To do: Write out each line exactly as given. Leave the pictures out of your copy.

----------------------------------------

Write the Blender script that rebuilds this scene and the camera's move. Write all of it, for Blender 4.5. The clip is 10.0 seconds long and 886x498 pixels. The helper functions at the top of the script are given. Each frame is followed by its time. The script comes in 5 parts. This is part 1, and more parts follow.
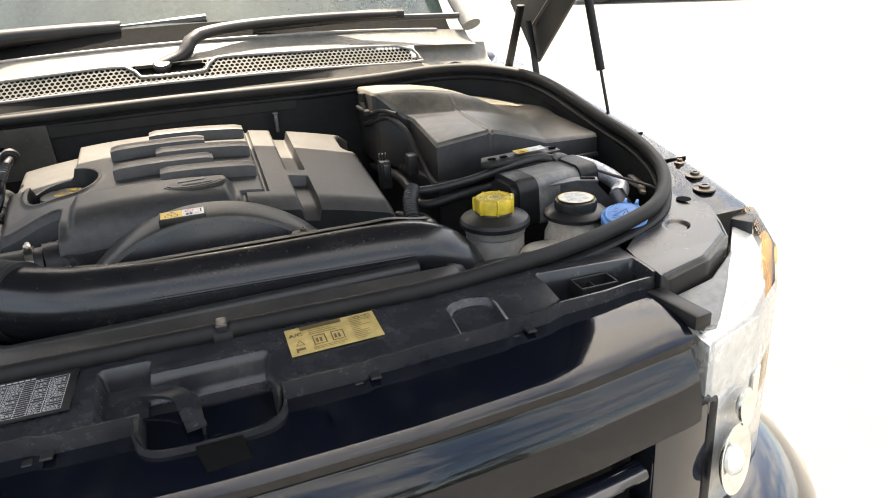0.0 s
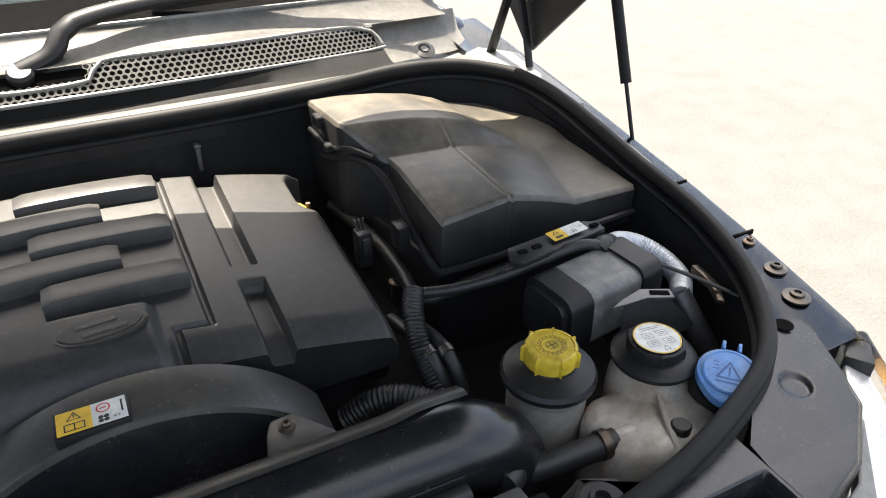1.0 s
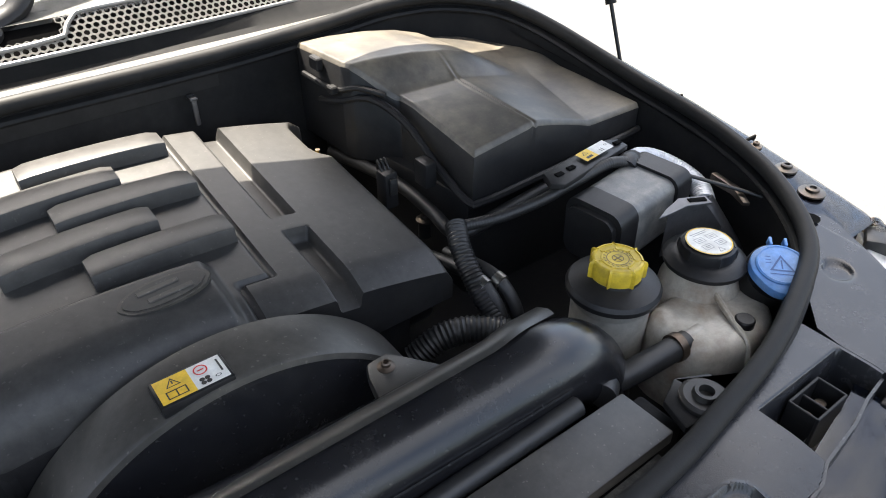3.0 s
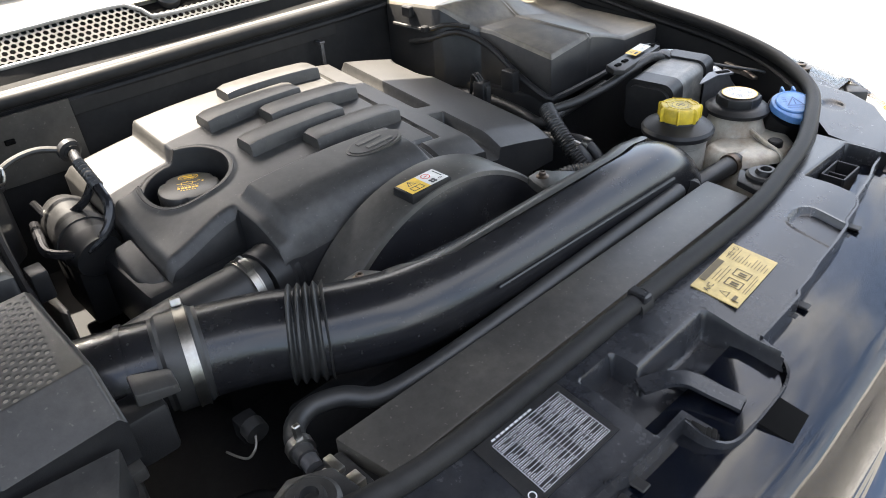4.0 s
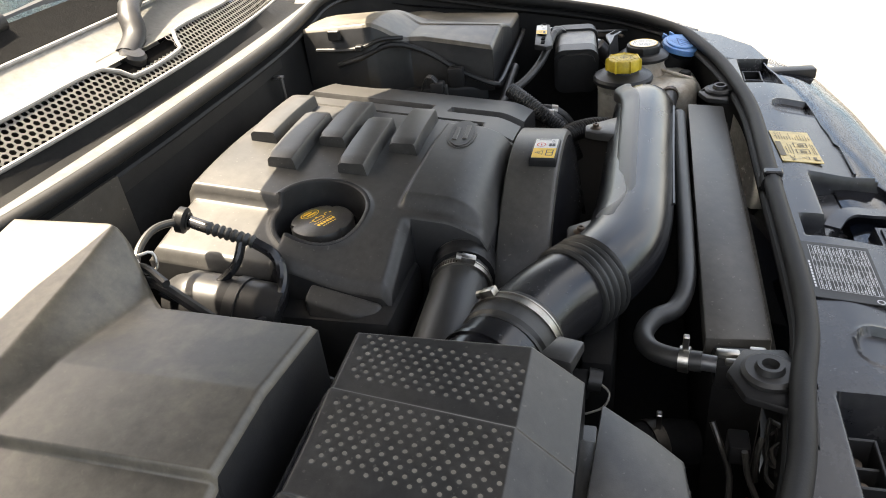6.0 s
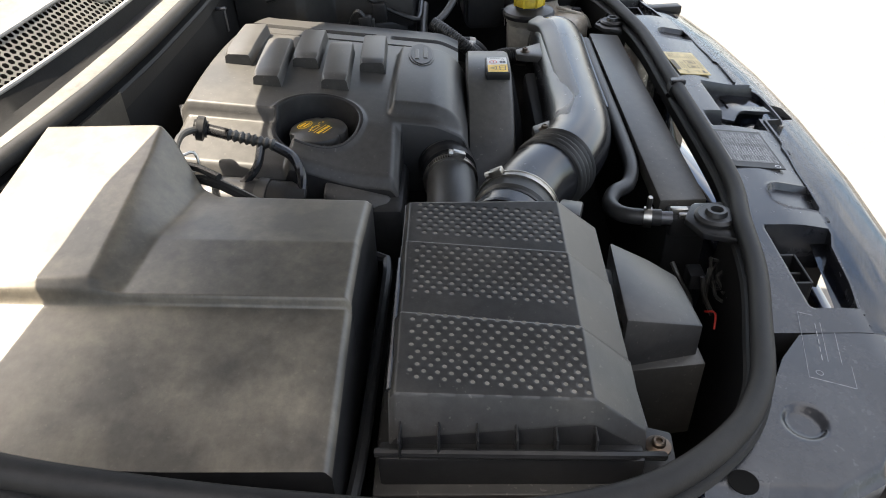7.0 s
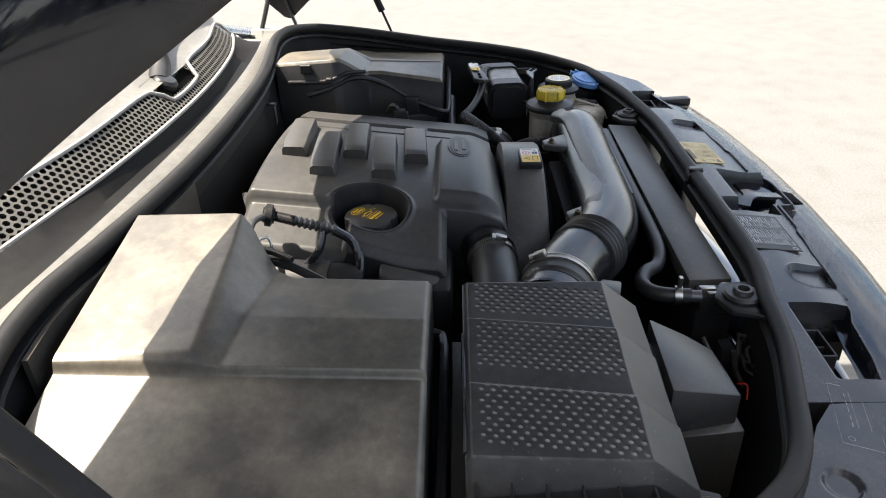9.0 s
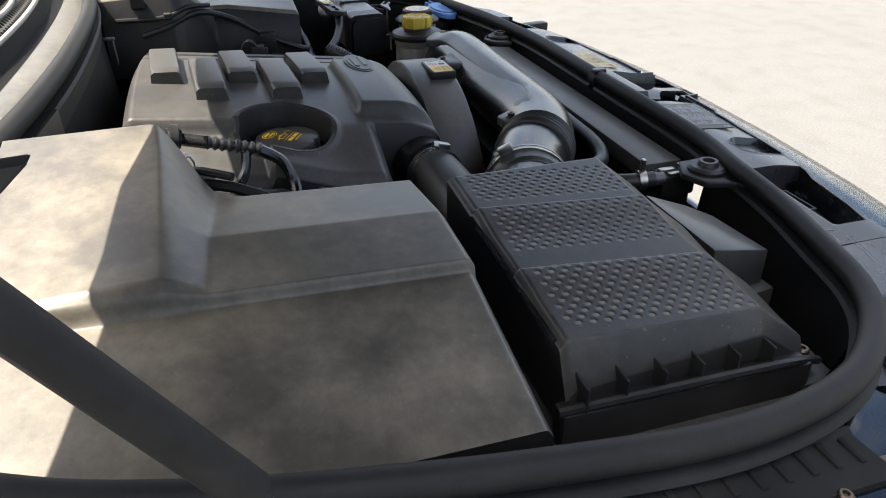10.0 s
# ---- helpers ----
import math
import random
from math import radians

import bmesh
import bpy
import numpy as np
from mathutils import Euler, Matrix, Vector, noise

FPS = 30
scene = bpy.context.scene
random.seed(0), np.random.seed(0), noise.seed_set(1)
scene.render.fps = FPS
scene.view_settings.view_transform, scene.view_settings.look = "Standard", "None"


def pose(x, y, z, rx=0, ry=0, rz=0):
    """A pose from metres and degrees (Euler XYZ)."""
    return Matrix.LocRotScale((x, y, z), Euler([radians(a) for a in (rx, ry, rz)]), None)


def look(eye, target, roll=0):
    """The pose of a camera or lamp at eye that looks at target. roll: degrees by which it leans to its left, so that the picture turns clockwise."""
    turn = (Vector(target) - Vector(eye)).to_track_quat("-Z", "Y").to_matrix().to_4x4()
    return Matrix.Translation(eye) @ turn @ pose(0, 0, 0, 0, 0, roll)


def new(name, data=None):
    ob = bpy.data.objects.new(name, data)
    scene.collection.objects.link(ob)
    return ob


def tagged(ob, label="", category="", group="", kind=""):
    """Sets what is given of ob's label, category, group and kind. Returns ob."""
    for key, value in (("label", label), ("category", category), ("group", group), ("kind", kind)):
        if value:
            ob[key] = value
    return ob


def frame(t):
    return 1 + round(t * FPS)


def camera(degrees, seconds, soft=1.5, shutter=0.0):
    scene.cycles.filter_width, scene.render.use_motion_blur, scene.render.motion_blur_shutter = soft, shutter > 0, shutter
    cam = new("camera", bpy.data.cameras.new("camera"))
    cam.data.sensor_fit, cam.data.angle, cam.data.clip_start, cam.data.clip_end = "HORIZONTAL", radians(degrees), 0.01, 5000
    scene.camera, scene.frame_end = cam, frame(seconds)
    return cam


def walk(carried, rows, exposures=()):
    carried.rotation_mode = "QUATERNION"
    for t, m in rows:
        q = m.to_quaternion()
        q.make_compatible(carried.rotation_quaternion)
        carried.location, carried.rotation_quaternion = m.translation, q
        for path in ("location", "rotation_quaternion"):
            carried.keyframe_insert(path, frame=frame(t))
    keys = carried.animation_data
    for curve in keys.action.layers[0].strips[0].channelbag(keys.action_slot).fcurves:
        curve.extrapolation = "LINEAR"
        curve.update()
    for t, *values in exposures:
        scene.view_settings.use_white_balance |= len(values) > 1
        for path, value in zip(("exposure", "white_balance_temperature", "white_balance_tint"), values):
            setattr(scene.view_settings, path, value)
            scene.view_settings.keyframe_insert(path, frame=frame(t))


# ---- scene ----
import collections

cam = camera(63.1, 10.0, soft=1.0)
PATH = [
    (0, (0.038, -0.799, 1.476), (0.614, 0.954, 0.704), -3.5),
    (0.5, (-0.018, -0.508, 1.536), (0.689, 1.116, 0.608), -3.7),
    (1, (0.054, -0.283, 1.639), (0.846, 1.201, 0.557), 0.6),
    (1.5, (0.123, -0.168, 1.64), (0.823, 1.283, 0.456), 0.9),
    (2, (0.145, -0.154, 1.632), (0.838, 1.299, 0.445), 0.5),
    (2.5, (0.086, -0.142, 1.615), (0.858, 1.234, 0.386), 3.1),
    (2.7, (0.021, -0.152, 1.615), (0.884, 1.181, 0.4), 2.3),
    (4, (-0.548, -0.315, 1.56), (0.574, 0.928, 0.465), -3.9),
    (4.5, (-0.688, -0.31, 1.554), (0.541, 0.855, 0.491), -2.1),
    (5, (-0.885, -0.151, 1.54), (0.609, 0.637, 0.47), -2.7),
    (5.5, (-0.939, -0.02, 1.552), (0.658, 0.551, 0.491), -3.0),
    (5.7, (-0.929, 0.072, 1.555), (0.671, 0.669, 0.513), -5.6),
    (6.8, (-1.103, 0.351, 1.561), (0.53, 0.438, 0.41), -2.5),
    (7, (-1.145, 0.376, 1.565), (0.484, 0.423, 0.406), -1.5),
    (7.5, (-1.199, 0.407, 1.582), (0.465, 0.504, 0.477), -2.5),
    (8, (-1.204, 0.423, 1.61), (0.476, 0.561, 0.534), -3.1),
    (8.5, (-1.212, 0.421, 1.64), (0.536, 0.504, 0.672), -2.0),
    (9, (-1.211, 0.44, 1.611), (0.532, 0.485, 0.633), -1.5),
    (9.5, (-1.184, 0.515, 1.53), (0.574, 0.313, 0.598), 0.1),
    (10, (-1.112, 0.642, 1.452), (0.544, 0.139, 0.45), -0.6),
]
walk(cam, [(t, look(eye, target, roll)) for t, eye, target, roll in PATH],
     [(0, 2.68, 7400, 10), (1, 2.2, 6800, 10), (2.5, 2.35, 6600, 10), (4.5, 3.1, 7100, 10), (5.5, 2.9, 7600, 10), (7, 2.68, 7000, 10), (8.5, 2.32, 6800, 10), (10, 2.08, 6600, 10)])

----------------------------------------

Final answer:
Write the Blender script that rebuilds this scene and the camera's move. Write all of it, for Blender 4.5. The clip is 10.0 seconds long and 886x498 pixels. The helper functions at the top of the script are given. Each frame is followed by its time. The script comes in 5 parts. This is part 1, and more parts follow.
0.0 s
1.0 s
3.0 s
4.0 s
6.0 s
7.0 s
9.0 s
10.0 s
# ---- helpers ----
import math
import random
from math import radians

import bmesh
import bpy
import numpy as np
from mathutils import Euler, Matrix, Vector, noise

FPS = 30
scene = bpy.context.scene
random.seed(0), np.random.seed(0), noise.seed_set(1)
scene.render.fps = FPS
scene.view_settings.view_transform, scene.view_settings.look = "Standard", "None"


def pose(x, y, z, rx=0, ry=0, rz=0):
    """A pose from metres and degrees (Euler XYZ)."""
    return Matrix.LocRotScale((x, y, z), Euler([radians(a) for a in (rx, ry, rz)]), None)


def look(eye, target, roll=0):
    """The pose of a camera or lamp at eye that looks at target. roll: degrees by which it leans to its left, so that the picture turns clockwise."""
    turn = (Vector(target) - Vector(eye)).to_track_quat("-Z", "Y").to_matrix().to_4x4()
    return Matrix.Translation(eye) @ turn @ pose(0, 0, 0, 0, 0, roll)


def new(name, data=None):
    ob = bpy.data.objects.new(name, data)
    scene.collection.objects.link(ob)
    return ob


def tagged(ob, label="", category="", group="", kind=""):
    """Sets what is given of ob's label, category, group and kind. Returns ob."""
    for key, value in (("label", label), ("category", category), ("group", group), ("kind", kind)):
        if value:
            ob[key] = value
    return ob


def frame(t):
    return 1 + round(t * FPS)


def camera(degrees, seconds, soft=1.5, shutter=0.0):
    scene.cycles.filter_width, scene.render.use_motion_blur, scene.render.motion_blur_shutter = soft, shutter > 0, shutter
    cam = new("camera", bpy.data.cameras.new("camera"))
    cam.data.sensor_fit, cam.data.angle, cam.data.clip_start, cam.data.clip_end = "HORIZONTAL", radians(degrees), 0.01, 5000
    scene.camera, scene.frame_end = cam, frame(seconds)
    return cam


def walk(carried, rows, exposures=()):
    carried.rotation_mode = "QUATERNION"
    for t, m in rows:
        q = m.to_quaternion()
        q.make_compatible(carried.rotation_quaternion)
        carried.location, carried.rotation_quaternion = m.translation, q
        for path in ("location", "rotation_quaternion"):
            carried.keyframe_insert(path, frame=frame(t))
    keys = carried.animation_data
    for curve in keys.action.layers[0].strips[0].channelbag(keys.action_slot).fcurves:
        curve.extrapolation = "LINEAR"
        curve.update()
    for t, *values in exposures:
        scene.view_settings.use_white_balance |= len(values) > 1
        for path, value in zip(("exposure", "white_balance_temperature", "white_balance_tint"), values):
            setattr(scene.view_settings, path, value)
            scene.view_settings.keyframe_insert(path, frame=frame(t))


# ---- scene ----
import collections

cam = camera(63.1, 10.0, soft=1.0)
PATH = [
    (0, (0.038, -0.799, 1.476), (0.614, 0.954, 0.704), -3.5),
    (0.5, (-0.018, -0.508, 1.536), (0.689, 1.116, 0.608), -3.7),
    (1, (0.054, -0.283, 1.639), (0.846, 1.201, 0.557), 0.6),
    (1.5, (0.123, -0.168, 1.64), (0.823, 1.283, 0.456), 0.9),
    (2, (0.145, -0.154, 1.632), (0.838, 1.299, 0.445), 0.5),
    (2.5, (0.086, -0.142, 1.615), (0.858, 1.234, 0.386), 3.1),
    (2.7, (0.021, -0.152, 1.615), (0.884, 1.181, 0.4), 2.3),
    (4, (-0.548, -0.315, 1.56), (0.574, 0.928, 0.465), -3.9),
    (4.5, (-0.688, -0.31, 1.554), (0.541, 0.855, 0.491), -2.1),
    (5, (-0.885, -0.151, 1.54), (0.609, 0.637, 0.47), -2.7),
    (5.5, (-0.939, -0.02, 1.552), (0.658, 0.551, 0.491), -3.0),
    (5.7, (-0.929, 0.072, 1.555), (0.671, 0.669, 0.513), -5.6),
    (6.8, (-1.103, 0.351, 1.561), (0.53, 0.438, 0.41), -2.5),
    (7, (-1.145, 0.376, 1.565), (0.484, 0.423, 0.406), -1.5),
    (7.5, (-1.199, 0.407, 1.582), (0.465, 0.504, 0.477), -2.5),
    (8, (-1.204, 0.423, 1.61), (0.476, 0.561, 0.534), -3.1),
    (8.5, (-1.212, 0.421, 1.64), (0.536, 0.504, 0.672), -2.0),
    (9, (-1.211, 0.44, 1.611), (0.532, 0.485, 0.633), -1.5),
    (9.5, (-1.184, 0.515, 1.53), (0.574, 0.313, 0.598), 0.1),
    (10, (-1.112, 0.642, 1.452), (0.544, 0.139, 0.45), -0.6),
]
walk(cam, [(t, look(eye, target, roll)) for t, eye, target, roll in PATH],
     [(0, 2.68, 7400, 10), (1, 2.2, 6800, 10), (2.5, 2.35, 6600, 10), (4.5, 3.1, 7100, 10), (5.5, 2.9, 7600, 10), (7, 2.68, 7000, 10), (8.5, 2.32, 6800, 10), (10, 2.08, 6600, 10)])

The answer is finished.